Philosophy

The Road Tile Dilemma

At 3:30 p.m. from Monday to Friday you’d find me in the same place: room MT406 at Ronald Reagan High School. 

If you took a look inside that classroom you’d see a few things: some big black desks, about 15 tired high school seniors, and a tall teacher who is genuinely interested in what he teaches. You’d also see me sitting at the first desk of the fifth row. Depending on the topic of the day, I’d be either sleeping or perched at the edge of my desk listening intently. On one particular day last fall, I looked down at my right shoe whilst sitting in MT406 and it was untied. 

So I tied it.

About 15 minutes later, as I am throwing out a piece of old gum, I look down and my shoe is untied. 

So I tied it, again. 

This time I tied that shoelace with a double knot. Yep, I meant business. I proceeded to take notes on the rest of the lesson until the dismissal bell rang at 4:15. I’m rounding the corner by the stairs at about 4:16 when once again, I look down, and my shoelace has unraveled. At this point, I figured something was telling me to slow the heck down and not get to my car so quickly. So, I did. I stopped on a bench outside and called a friend for a while until I felt comfortable enough to drive home.

Perhaps something was trying to stop me from going to my car.

As I drove out of Ronald Reagan High School, still distracted from the physics-defying shoelace incident, I went a little too far out into the intersection and ran over a yellow road tile.

Normally I would have driven away, but something told me to pick up the tile. Perhaps it was the same something that kept unraveling my shoelaces. Perhaps it was nothing. Nonetheless, I swiped the tile off the road before anyone noticed its absence.

As soon as I got home, I brought it into my room for examination. The top of it was smooth and bright yellow. It felt like a smooth film you’d find on a frying pan. The bottom was rough and durable with a tiny bit of pavement still stuck to it. It was beautiful.

That tile made me think about a few things:

1. Beauty is everywhere.

2. It’s the little things in life.

3. Where did it come from?

Those little yellow tiles stand out against the black tar of the road. While engineers designed our roads with safety as their primary objective, they also act as artists. With splashes of color against a dark canvas and gleaming dots of reflection on dull roads, the unintentional beauty in functionality is something to be noted. The shoelace incident occurred in a physics class, and coincidently, there was so much physics condensed in that little tile. From the angle of the edges and the height of its sides, engineers designed it with caution and consideration. From every human who walks on the street above to the orderly cars on the symmetrical subway tracks below New York City, beauty is everywhere, but only if you choose to look for it.

It’s easy to get caught up in the big things. We speak of traveling, of seeing the beauty and wonders of the world, but little do we realize there is wonder exactly where we are.

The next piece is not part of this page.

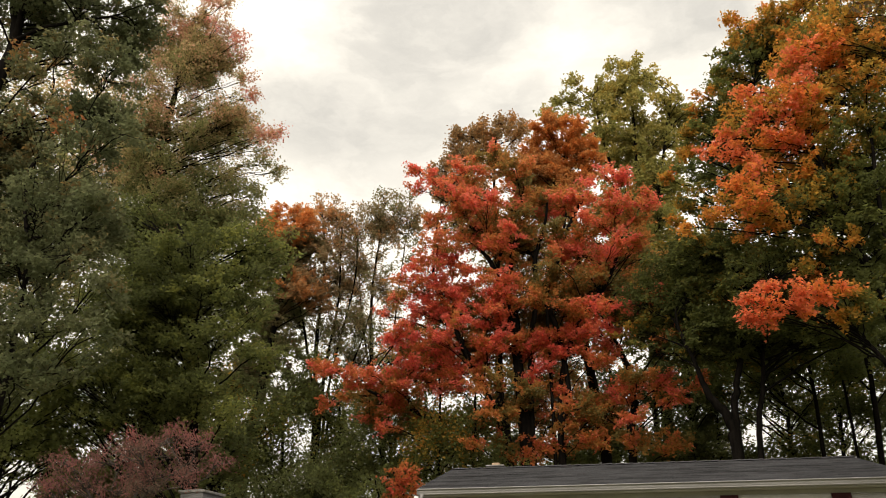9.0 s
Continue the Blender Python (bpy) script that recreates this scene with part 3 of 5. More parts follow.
RED_MAPLE_BOUGHS_B = [
    (2.8, 30, 16.9, 0.68, 0.78), (1.4, 28.4, 16.1, 0.92, 0.75), (0.6, 29.6, 16, 0.95, 0.7), (2, 28.9, 15.5, 0.69, 0.7),
    (-4.4, 30.5, 16.9, 1, 0.9), (-3.1, 28.4, 15.2, 0.64, 0.85), (-5.1, 30, 15.8, 0.85, 0.88), (-7.2, 30.5, 17.1, 0.66, 0.75),
    (-3.8, 28.8, 14.8, 0.88, 0.85), (-1, 30.5, 15.3, 0.85, 0.8), (-0.2, 30.5, 14.9, 1.08, 0.85), (-1.2, 28.2, 13.7, 0.67, 0.18),
    (0.9, 30, 14.3, 0.94, 0.85), (1.3, 28.2, 14.4, 0.56, 0.85), (0.1, 29.5, 13.4, 0.81, 0.55), (-1.7, 29.3, 13.4, 0.69, 0.18),
    (1.9, 28.7, 14.2, 0.5, 0.8), (-6.8, 29, 14.2, 0.94, 0.9),
]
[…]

That little street tile was a sight to behold. If I step out in my backyard, green ferns blow against a bright blue sky as the sun shines down and warms my face. Sure, the Grand Canyon is unforgettable, but so are the sunsets on the bench outside my neighborhood. 

Appreciating the small things makes the grand ones even more special.

Somewhere in America or Mexico or Canada stands a factory filled with tiny yellow road tiles manufactured by men and women and machines and managers. Each of those humans has stories, each of those buildings has histories, and each of those machines has technology. One tile is a product of an incredible web of innovation. In response to a need for greater road safety, designers, distributors, mechanics, workers, and city planners, collaborated to find a solution.    But in the current globalized world, inequities are part of the story behind every object. Oftentimes, the items we are surrounded by are forged in factories of injustice. Uighurs are forced to pick the cotton our shirts are sewn from. Exploited immigrants pick the berries in our kitchens. Overwhelmed outsourced content reviewers protect our innocence. Behind each item we purchase and every connection we make, there is a story that is hidden, waiting to be uncovered.

Millions of tiles, millions of little things pass us by. Think deeper, think longer. Listen to those moments when something takes shape. Sometimes traffic appears when logic says the drive should be smooth. Embrace the traffic. Maybe something is working in your favor. Maybe that traffic is going to open your eyes to a whole new wonder of life. Sometimes your shoelaces untie seemingly without logic. Let them be untied. Take the time to tie them with care. Sometimes it is tough to appreciate the little things when the world is overwhelmed with headlines of war and hate. But just as Sisyphus must be happy, we must appreciate the little things, for they grace us with joy and wonder.